Daniel Rounds is from Tinton Falls, NJ, but currently lives in Media, PA. He is the son of an Army officer and moved eight times during his childhood, living on military bases both domestically and internationally. At Princeton, he majored in Spanish and Portuguese and minored in Latino Studies. Daniel has volunteered extensively with local underrepresented middle school students by tutoring with Community House After School Academy and served as the Co-Chair of the Community House Executive Board for two years. His academic interests have led to internships with Ronald McDonald House Charities in Buenos Aires, Argentina, and an HIV/AIDS clinic in Guatemala City. Daniel is also a musician, playing both saxophone and piano, and a die-hard Minnesota Vikings fan. In this post he shares his experience thus far at The Community Group in MA. The Community Group (TCG) is a private, nonprofit organization creating opportunities through education since 1970. TCG manages a range of programs, including a network of early childhood and out-of-school time programs, a network of charter and district public schools, consulting and training programs, and a child care resource and referral program. Daniel works at the Community Day Arlington Elementary School.

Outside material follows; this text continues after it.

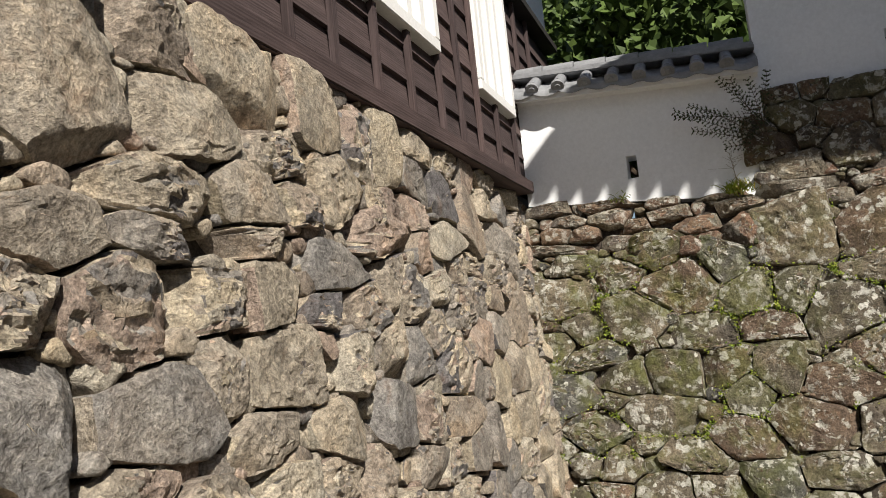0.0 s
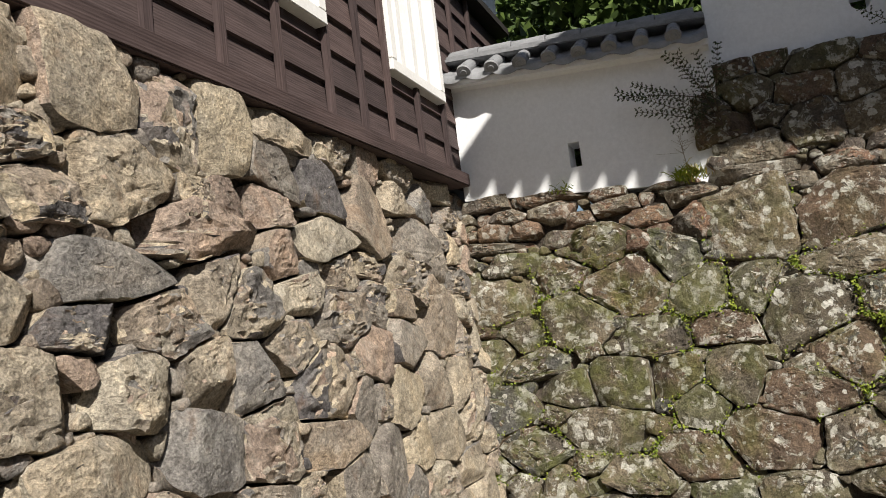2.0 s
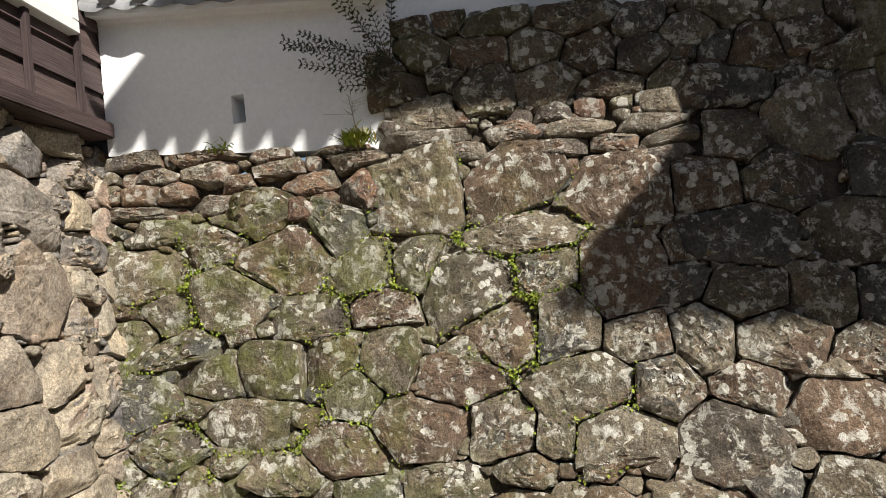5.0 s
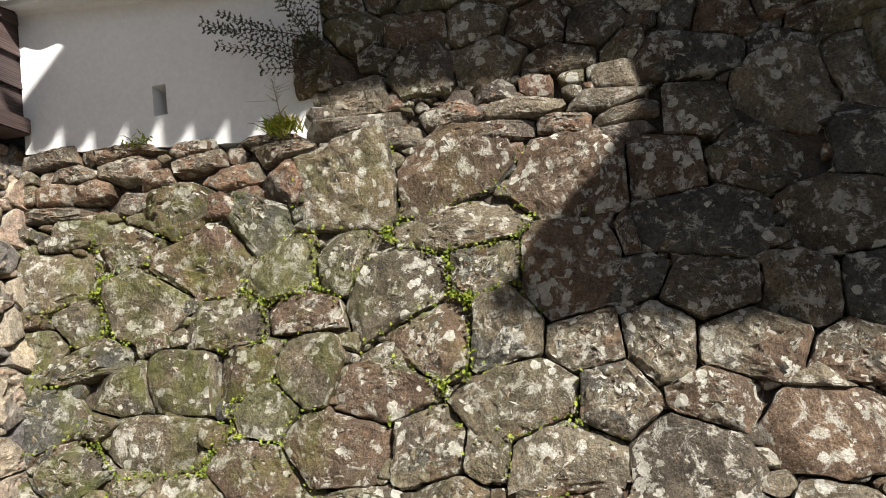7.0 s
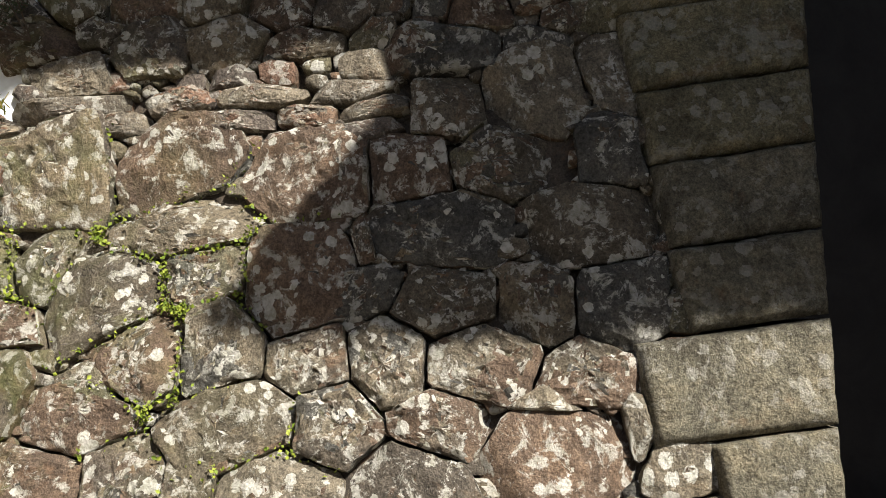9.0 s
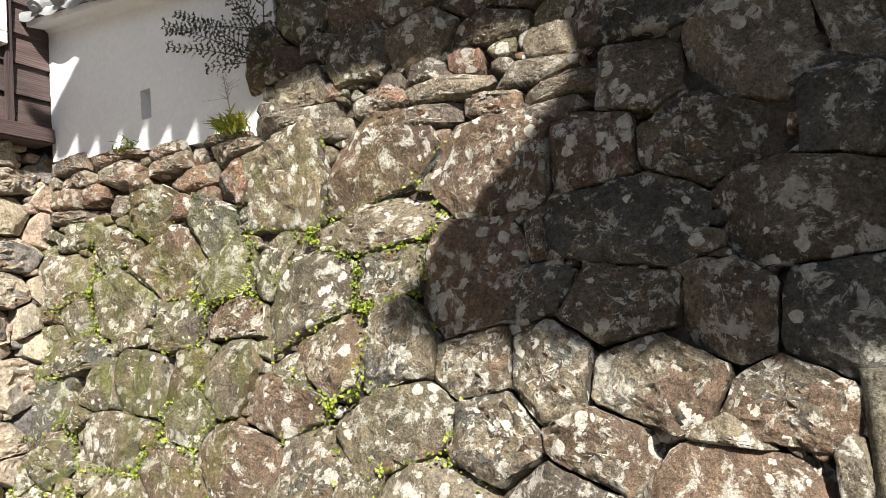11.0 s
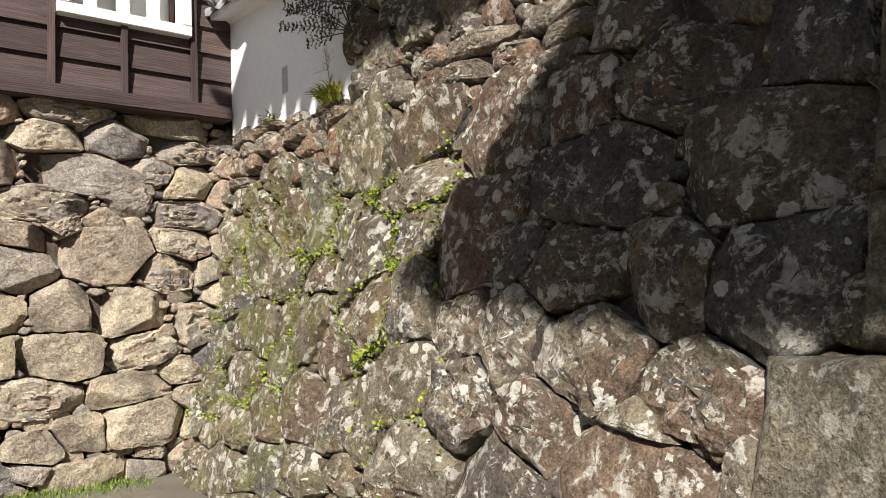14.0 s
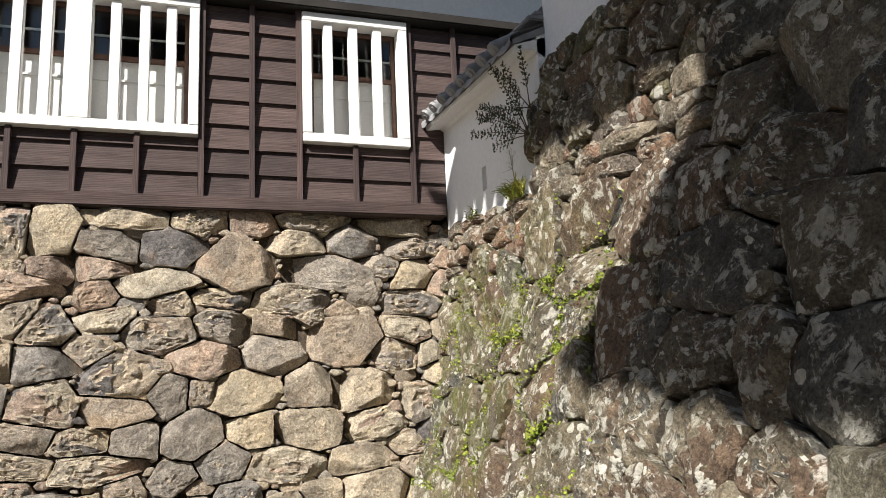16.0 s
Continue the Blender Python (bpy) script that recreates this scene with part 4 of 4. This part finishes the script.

My Fellowship at Community Day Arlington Elementary School (CDAES) in Lawrence, Massachusetts, has flown by and I have enjoyed every second of it. My role as a Generalist at the school certainly reflects the varied nature of the position, as I began the year focusing on community outreach and have transitioned to working in several different capacities with students at CDAES. After teaching kindergarten full-time for several months, I now split my time between the kindergarten classroom and working on writing skills with third graders. In addition, I teach a weekly class about the citizenship application process to parents who are seeking to become U.S. citizens.
As you can probably tell, no two days are alike at my job and truly enjoy coming to work each day. I am surrounded by wonderful people who wish to make a difference and ensure that all children, no matter their zip code, receive a quality education.
I was first drawn to this Fellowship because Lawrence is a city defined by immigration, and I hope to work with migrant populations in the future as a physician.
The Project 55 program has enabled me to critically engage with the community and form meaningful relationships with both my students and their families.
Without question, I will carry these experiences with me as I enter medical school and truly believe that I will be a better physician because of my year at CDAES. I have learned so much over the course of this year and am excited for the several months that remain of the Fellowship.